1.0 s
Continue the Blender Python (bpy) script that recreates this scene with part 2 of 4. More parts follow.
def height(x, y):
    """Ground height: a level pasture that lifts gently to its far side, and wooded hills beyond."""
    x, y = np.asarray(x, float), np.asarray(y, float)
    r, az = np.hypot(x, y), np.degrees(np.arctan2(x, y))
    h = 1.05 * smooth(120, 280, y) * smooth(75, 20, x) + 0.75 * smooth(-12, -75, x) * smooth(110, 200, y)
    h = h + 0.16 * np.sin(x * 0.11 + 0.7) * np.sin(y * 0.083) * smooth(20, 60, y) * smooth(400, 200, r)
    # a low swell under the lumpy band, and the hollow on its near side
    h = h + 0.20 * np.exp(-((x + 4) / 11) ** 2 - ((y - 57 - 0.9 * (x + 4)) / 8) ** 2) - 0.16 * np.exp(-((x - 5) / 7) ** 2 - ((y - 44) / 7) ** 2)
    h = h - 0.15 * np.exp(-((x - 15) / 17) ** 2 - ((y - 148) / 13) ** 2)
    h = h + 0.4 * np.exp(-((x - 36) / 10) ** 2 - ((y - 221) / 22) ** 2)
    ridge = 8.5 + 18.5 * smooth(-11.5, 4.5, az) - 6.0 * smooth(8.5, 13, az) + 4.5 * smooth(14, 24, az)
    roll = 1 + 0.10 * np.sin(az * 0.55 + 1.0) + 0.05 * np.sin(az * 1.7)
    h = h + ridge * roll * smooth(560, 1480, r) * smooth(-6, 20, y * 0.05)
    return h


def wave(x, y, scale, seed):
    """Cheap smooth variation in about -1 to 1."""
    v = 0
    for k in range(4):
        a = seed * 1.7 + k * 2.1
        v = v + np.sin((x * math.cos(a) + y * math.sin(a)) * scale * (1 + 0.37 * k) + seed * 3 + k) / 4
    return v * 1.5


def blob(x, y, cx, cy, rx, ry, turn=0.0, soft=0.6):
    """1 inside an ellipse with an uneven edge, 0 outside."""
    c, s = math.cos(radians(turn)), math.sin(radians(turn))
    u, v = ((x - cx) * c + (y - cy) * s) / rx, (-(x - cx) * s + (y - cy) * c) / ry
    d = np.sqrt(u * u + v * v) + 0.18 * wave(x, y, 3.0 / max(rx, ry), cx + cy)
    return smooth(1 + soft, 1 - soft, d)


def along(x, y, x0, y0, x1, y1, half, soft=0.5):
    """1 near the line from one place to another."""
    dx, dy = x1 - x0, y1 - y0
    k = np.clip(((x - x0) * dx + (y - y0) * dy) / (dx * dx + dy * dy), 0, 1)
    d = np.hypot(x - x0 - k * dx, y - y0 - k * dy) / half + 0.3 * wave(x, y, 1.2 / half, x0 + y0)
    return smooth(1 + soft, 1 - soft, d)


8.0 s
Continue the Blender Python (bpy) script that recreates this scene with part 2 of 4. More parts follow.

---

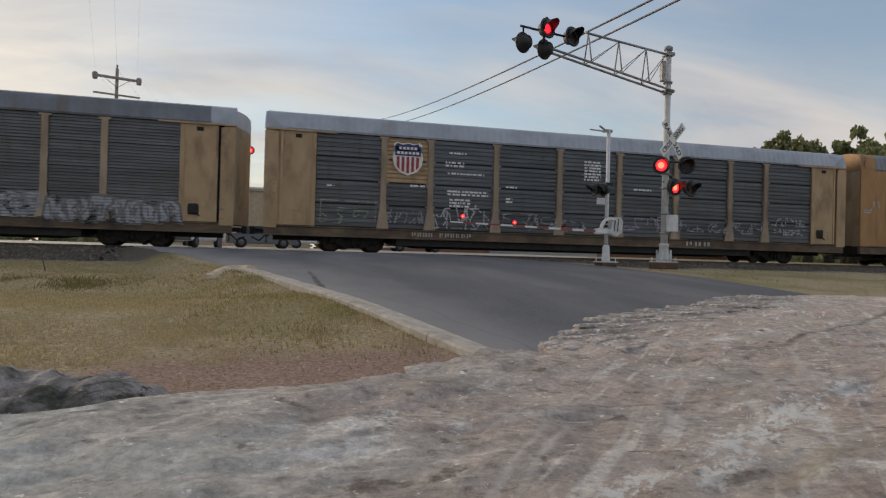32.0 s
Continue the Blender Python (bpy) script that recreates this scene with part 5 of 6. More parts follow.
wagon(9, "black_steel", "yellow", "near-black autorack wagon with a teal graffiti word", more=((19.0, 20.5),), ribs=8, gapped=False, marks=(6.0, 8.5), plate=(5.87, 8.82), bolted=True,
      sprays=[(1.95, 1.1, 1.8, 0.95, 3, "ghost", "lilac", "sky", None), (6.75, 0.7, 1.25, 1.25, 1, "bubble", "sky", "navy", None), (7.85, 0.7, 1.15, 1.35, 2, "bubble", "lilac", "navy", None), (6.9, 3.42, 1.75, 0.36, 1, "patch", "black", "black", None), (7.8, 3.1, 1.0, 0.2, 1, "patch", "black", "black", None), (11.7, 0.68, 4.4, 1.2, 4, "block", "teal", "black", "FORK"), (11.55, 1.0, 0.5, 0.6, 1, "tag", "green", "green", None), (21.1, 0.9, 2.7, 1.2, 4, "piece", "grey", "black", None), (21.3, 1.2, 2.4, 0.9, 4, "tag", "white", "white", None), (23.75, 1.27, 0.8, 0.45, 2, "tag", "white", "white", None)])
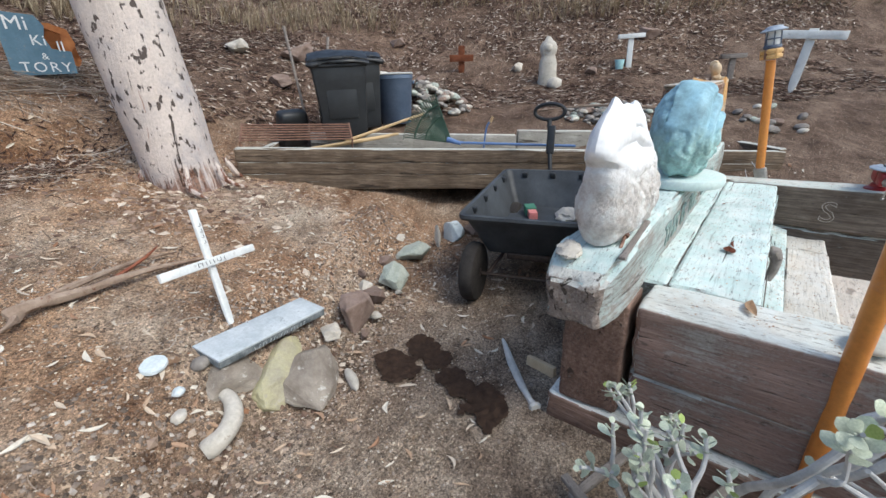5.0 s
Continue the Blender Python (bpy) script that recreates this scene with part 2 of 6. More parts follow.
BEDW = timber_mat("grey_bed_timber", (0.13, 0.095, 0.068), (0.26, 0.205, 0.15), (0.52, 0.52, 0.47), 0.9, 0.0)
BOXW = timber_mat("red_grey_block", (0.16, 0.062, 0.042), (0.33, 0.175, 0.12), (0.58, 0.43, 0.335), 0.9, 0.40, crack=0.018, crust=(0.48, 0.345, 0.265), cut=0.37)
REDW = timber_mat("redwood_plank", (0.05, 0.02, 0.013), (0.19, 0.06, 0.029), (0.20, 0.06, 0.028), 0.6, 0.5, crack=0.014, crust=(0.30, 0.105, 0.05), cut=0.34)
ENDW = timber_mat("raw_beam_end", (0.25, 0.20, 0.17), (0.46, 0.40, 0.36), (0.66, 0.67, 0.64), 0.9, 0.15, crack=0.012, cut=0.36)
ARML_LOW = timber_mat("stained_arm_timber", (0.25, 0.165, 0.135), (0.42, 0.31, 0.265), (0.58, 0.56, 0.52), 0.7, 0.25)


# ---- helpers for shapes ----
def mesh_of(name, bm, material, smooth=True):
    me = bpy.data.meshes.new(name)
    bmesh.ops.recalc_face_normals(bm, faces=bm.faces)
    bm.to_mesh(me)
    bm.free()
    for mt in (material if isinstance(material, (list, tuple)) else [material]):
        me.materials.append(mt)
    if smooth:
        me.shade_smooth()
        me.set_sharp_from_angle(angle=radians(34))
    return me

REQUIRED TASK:
Using the listing above, return all lines where the word "with" occurs.

EXERCISE OUTPUT:
Continue the Blender Python (bpy) script that recreates this scene with part 2 of 4. More parts follow.
    """1 inside an ellipse with an uneven edge, 0 outside."""
Continue the Blender Python (bpy) script that recreates this scene with part 2 of 4. More parts follow.
Continue the Blender Python (bpy) script that recreates this scene with part 5 of 6. More parts follow.
wagon(9, "black_steel", "yellow", "near-black autorack wagon with a teal graffiti word", more=((19.0, 20.5),), ribs=8, gapped=False, marks=(6.0, 8.5), plate=(5.87, 8.82), bolted=True,
Continue the Blender Python (bpy) script that recreates this scene with part 2 of 6. More parts follow.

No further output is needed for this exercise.